Just as the ethanol tax break expires, which we reported on today, a U.S. court halted California’s enforcement of its first-in-the-nation Low Carbon Fuel Standard because it "discriminates
against the import of ethanol and crude oil into the state."
The court says the rules violate the Commerce Clause of the Constitution, which leaves regulation of interstate commerce to the federal government, and granted a motion to stop enforcement while the case moves forward.
The National Petrochemical & Refiners Association and ethanol industry challenged the regulations, arguing they will lead to higher costs for consumers.
Adopted in 2009, California’s Standard requires the carbon-intensity of transportation fuels to decline 10% by 2020, and starting this year, companies have to reduce their carbon scores.
The state ranks the carbon intensity of 250 fuels, and favors less carbon intensive fuels to be used in the state, which leaves out tar sands crude and discourages ethanol.
Fossil Fuels Ready for 2012 Campaign
Meanwhile, the powerful oil and natural gas trade association, The American Petroleum Institute, is gearing up to make "Energy" a major campaign issue in the 2012 Presidential election.
Its president said today: if the President doesn’t approve the tar sands pipeline there will be "huge political consequences."
They already have a new advertising campaign running in
several swing states such as Ohio, Pennsylvania and Virginia (as if the constant TV ads promoting tar sands and natural gas aren’t enough).
The "Vote 4 Energy" campaign will include radio, television and print ads to "help Americans understand what’s at stake and why energy issues should figure prominently in their voting decisions."
Are they calling for more renewable energy to clean up our air and water and to address the onslaught of climate change? No, they want expanded domestic oil-and-gas production to be a top-tier
priority for the candidates.
"We believe the key to America’s energy future and
prosperity as a nation are oil projects like the Keystone XL pipeline, opening up Alaska’s coast to offshore oil drilling, and expanding hydraulic fracturing around the country. Stay tuned for the launch of our new Vote 4 Energy multimillion dollar ad campaign, featuring regular citizens from across America!"
That’s what a new website from Greenpeace says about the fossil fuel industry campaign.
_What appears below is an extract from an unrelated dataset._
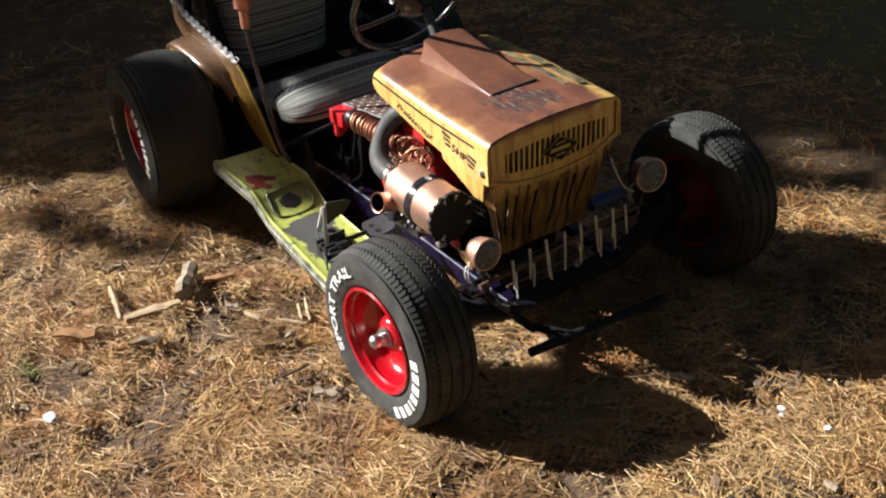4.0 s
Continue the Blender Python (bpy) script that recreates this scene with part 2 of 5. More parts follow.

See their Vote 4 Oil website, which is a response to the industry’s Vote 4 Energy website, which touts oil and gas as a huge jobs engine.
Fossil Fuels Make Congress Rich
Have you heard this? Nearly half our Congressional representatives are millionaires (and Tea Party members are a majority of them). Between 2004-2010, the median net income of our reps grew 15%, while that of much of the country’s citizenry significantly declined.
At least some of that rise in income comes from fossil fuel company contributions, which amounted to $1.2 million from oil industry PACs in just the first half of 2011. 94% of the House members who received such funds voted to keep oil industry subsidies flowing.
In the presidential race, GOP candidate Rick Perry has raised $1.2 million from the energy sector, Mitt Romney $532,000, and Barack Obama $395,000. (If you’re talking just oil and gas, the figures are: Perry $648,000, Romney $274,000, and Obama $83,000.) And that’s obviously just the beginning.